The underlying data is necessary, if not sufficient, to assess the quality of research findings. To use that data to evaluate research, however, you have to be able to find it, understand it, re-analyse it, and otherwise manipulate it. That’s where FAIR comes in. The FAIR principles encourage researchers to:
Describe datasets well enough they can be discovered via manual and automated searches (provided they are placed in appropriate repositories),
Publish data in a way that allows it to be read by both humans and machines,
Licence data so that reuse is allowed, and
Facilitate understanding of data by documenting it with ‘metadata’ (data about the data) and providing a clear story of the origin and history of the data (‘provenance’).
It is much easier to produce FAIR data if FAIRness is ‘built in’ from the beginning, rather than ‘bolted on’ at the end. During fieldwork in particular, it is important for metadata to be produced alongside the data and attached to it. If, for example, the location, environmental context, field conditions, time, date, research method, and record author associated with the collection of a soil sample or the recording of artefacts during archaeological surface survey are not recorded when the data is created, at least some of this information will probably be lost. Without it, the associated data is much less valuable.
Pushing the creation of FAIR data earlier in the research lifecycle to avoid the loss of context is a priority for FAIMS. Both the previous and forthcoming versions of the software incorporate features supporting FAIR elements, like the early application of unique identifiers to records, the automatic or manual (and validated) collection of key metadata, the application of explicit data models (a byproduct of producing a FAIMS customisation), use of controlled vocabularies, and cross-referencing within and between datasets.

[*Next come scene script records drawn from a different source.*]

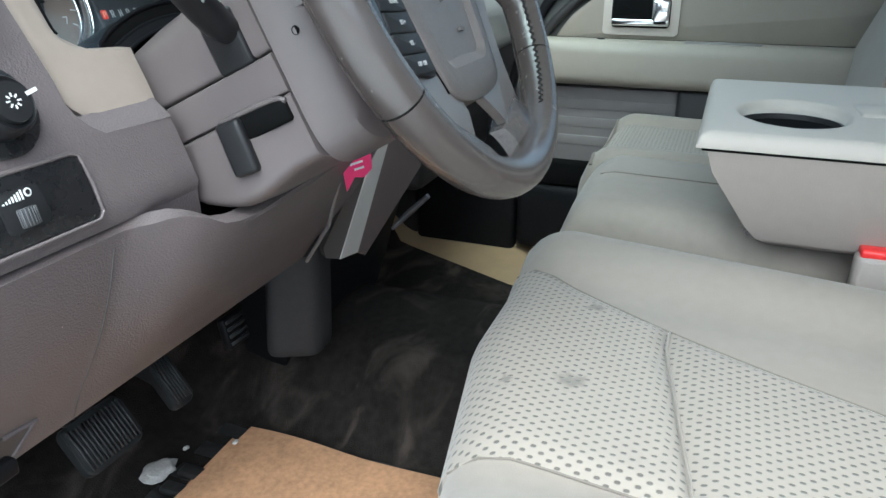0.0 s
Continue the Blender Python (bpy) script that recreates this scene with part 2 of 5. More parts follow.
def glass_mat(name, tint=(1, 1, 1), ior=1.45, dust=0.0, dust_haze_col=(0.6, 0.7, 0.75), rough=0.0, corners=()):
    """Thin clear pane: straight-through light, gloss by Fresnel, a film of fine dust, and corner haze painted as
    reflected light.
    """
    m = bpy.data.materials.new(name)
    m.use_nodes = True
    nt = m.node_tree
    nt.nodes.remove(nt.nodes["Principled BSDF"])
    o = nt.nodes["Material Output"]
    tr = nt.nodes.new("ShaderNodeBsdfTransparent")
    tr.inputs[0].default_value = (*tint, 1)
    gl = nt.nodes.new("ShaderNodeBsdfGlossy")
    gl.inputs["Roughness"].default_value = rough
    lw = nt.nodes.new("ShaderNodeLayerWeight")
    lw.inputs["Blend"].default_value = 0.5
    pw = nt.nodes.new("ShaderNodeMath")
    pw.operation = 'POWER'
    pw.inputs[1].default_value = 5.0
    nt.links.new(lw.outputs["Facing"], pw.inputs[0])
    fr = nt.nodes.new("ShaderNodeMapRange")
    r0 = ((ior - 1) / (ior + 1)) ** 2 * 1.6
    fr.inputs["To Min"].default_value = r0
    fr.inputs["To Max"].default_value = 0.9
    nt.links.new(pw.outputs[0], fr.inputs["Value"])
    mx = nt.nodes.new("ShaderNodeMixShader")
    nt.links.new(fr.outputs[0], mx.inputs[0])
    nt.links.new(tr.outputs[0], mx.inputs[1])
    nt.links.new(gl.outputs[0], mx.inputs[2])
    res = mx
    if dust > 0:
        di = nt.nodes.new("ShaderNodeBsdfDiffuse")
        di.inputs[0].default_value = (*dust_haze_col, 1)
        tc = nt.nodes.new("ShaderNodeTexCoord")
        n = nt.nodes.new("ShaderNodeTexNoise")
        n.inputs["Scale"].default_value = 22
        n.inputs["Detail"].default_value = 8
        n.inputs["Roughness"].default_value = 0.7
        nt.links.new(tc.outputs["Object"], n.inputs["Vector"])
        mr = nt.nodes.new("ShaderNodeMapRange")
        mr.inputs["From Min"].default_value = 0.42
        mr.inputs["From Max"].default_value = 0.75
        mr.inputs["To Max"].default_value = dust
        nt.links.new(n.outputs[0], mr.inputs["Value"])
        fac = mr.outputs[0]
        # streaked pale haze round each corner point, painted in place of reflected light
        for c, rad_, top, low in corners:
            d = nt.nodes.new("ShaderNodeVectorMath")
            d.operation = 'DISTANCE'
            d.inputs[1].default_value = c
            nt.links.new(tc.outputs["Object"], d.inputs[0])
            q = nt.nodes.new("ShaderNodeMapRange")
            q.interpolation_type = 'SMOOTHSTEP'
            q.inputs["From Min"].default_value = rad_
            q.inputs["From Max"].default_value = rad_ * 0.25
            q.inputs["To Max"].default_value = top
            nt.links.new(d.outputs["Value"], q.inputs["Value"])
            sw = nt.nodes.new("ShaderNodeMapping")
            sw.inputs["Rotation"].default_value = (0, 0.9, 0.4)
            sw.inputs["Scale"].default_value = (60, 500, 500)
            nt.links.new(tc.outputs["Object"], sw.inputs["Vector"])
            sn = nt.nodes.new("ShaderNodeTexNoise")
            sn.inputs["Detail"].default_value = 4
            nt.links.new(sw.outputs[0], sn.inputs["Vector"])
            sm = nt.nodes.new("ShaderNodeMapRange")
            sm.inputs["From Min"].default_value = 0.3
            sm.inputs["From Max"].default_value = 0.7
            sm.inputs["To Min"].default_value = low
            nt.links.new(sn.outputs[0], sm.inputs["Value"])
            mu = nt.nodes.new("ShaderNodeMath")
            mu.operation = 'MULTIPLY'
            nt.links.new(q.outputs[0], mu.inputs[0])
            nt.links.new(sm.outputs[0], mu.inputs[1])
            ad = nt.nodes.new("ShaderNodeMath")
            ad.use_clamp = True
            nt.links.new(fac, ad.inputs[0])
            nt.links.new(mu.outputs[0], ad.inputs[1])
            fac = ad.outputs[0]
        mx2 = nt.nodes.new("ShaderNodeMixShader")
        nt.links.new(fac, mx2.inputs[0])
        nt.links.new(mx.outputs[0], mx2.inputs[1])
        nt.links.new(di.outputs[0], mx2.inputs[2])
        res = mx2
    nt.links.new(res.outputs[0], o.inputs[0])
    return m


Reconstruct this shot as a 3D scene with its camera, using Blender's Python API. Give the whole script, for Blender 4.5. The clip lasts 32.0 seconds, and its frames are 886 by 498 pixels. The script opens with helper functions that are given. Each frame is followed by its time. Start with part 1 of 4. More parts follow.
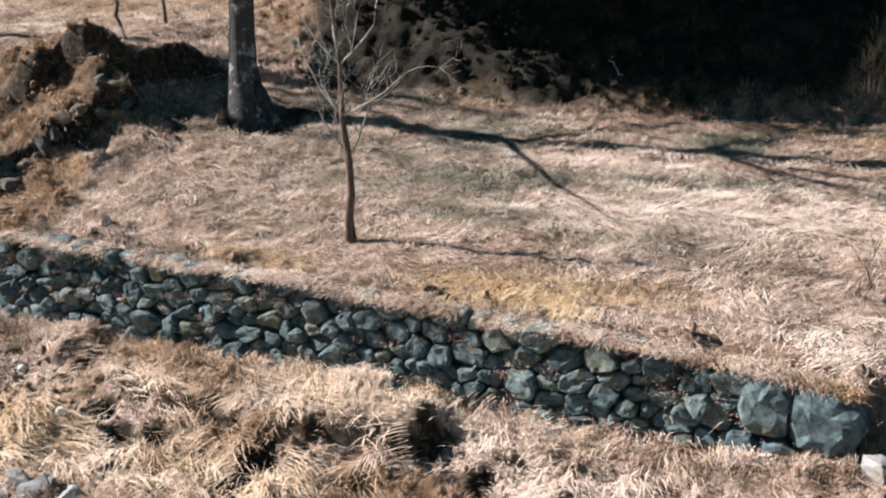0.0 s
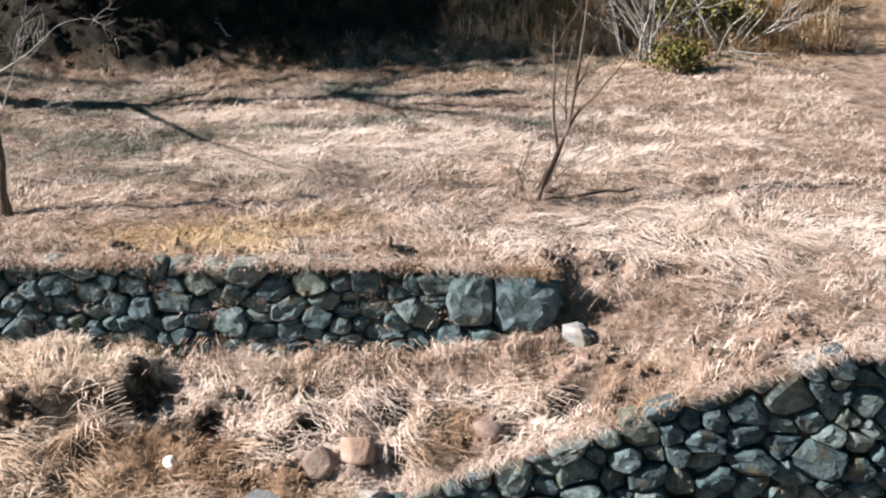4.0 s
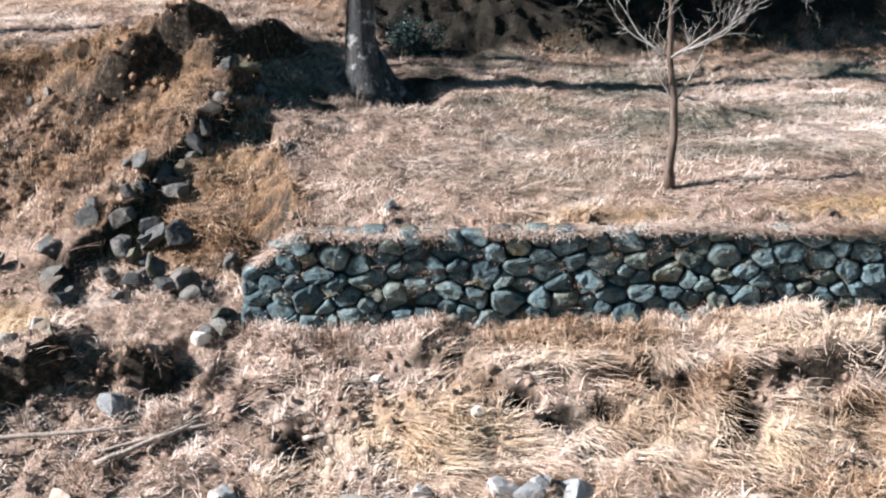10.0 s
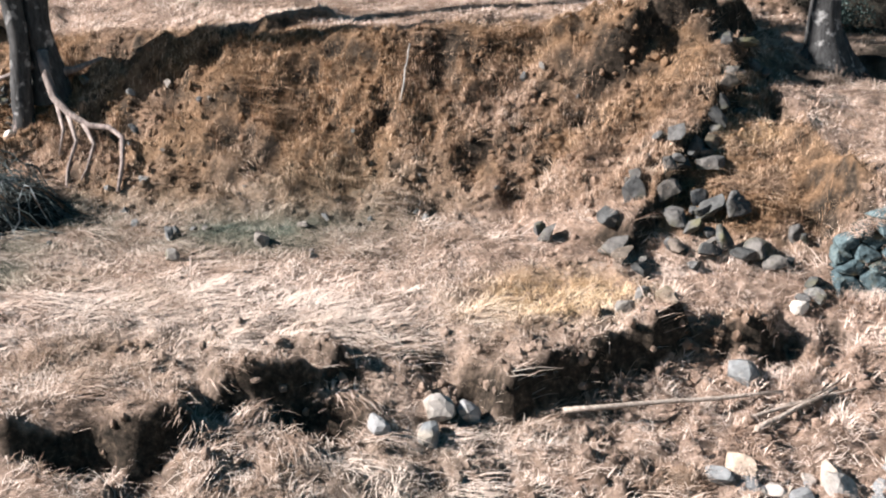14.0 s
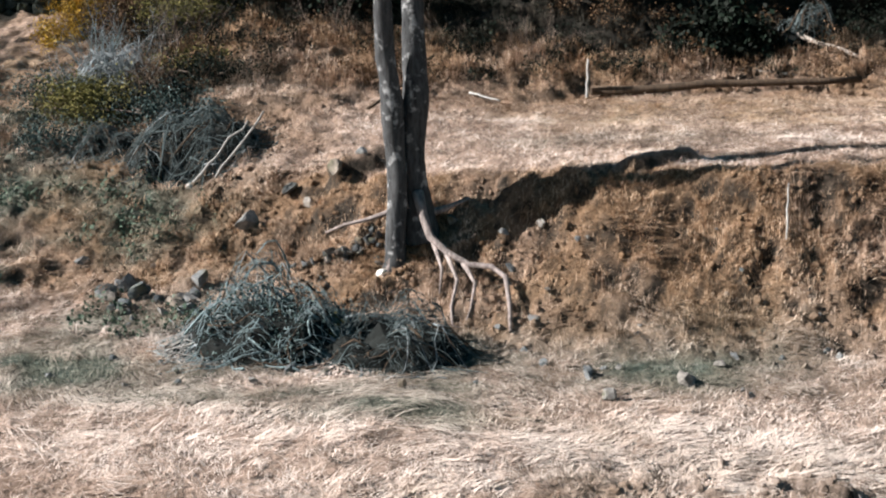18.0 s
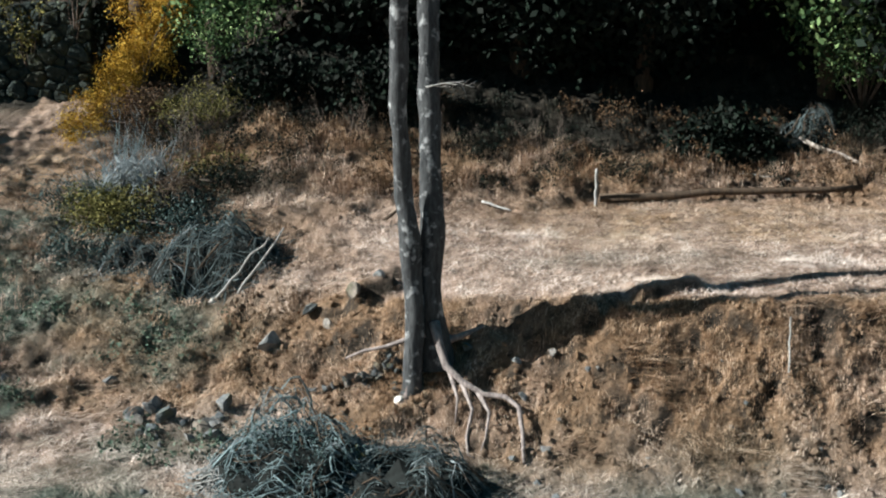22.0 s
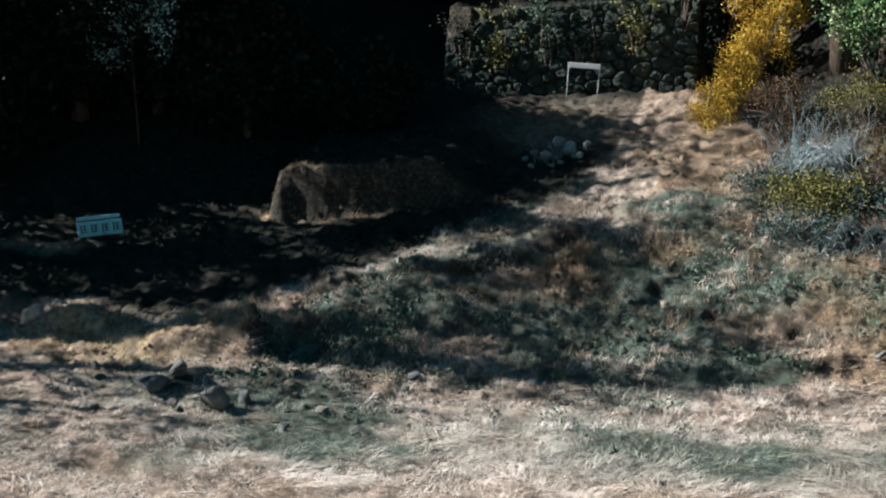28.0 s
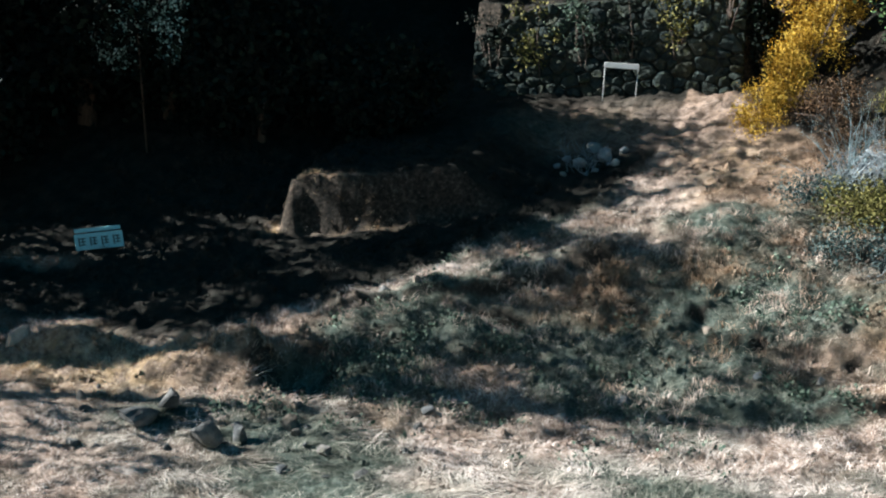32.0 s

Between the podcast I did with Rory, and working on a ‘FAIR in the Field’ paper for a special issue of the Journal of Computing Applications in Archaeology (‘Computer applications and quantitative methods in Australasian archaeology’ - stay tuned for updates!), I’ve been given the opportunity to reflect on what we’ve learned from working with dozens of projects in so many disciplines across the past 10 years(!) of FAIMS development and deployments. I’m looking forward to integrating that experience into FAIMS 3.0 so that researchers can create FAIRer data more easily during fieldwork, and pushing the ‘FAIR in the Field’ envelope further as we deploy the new system.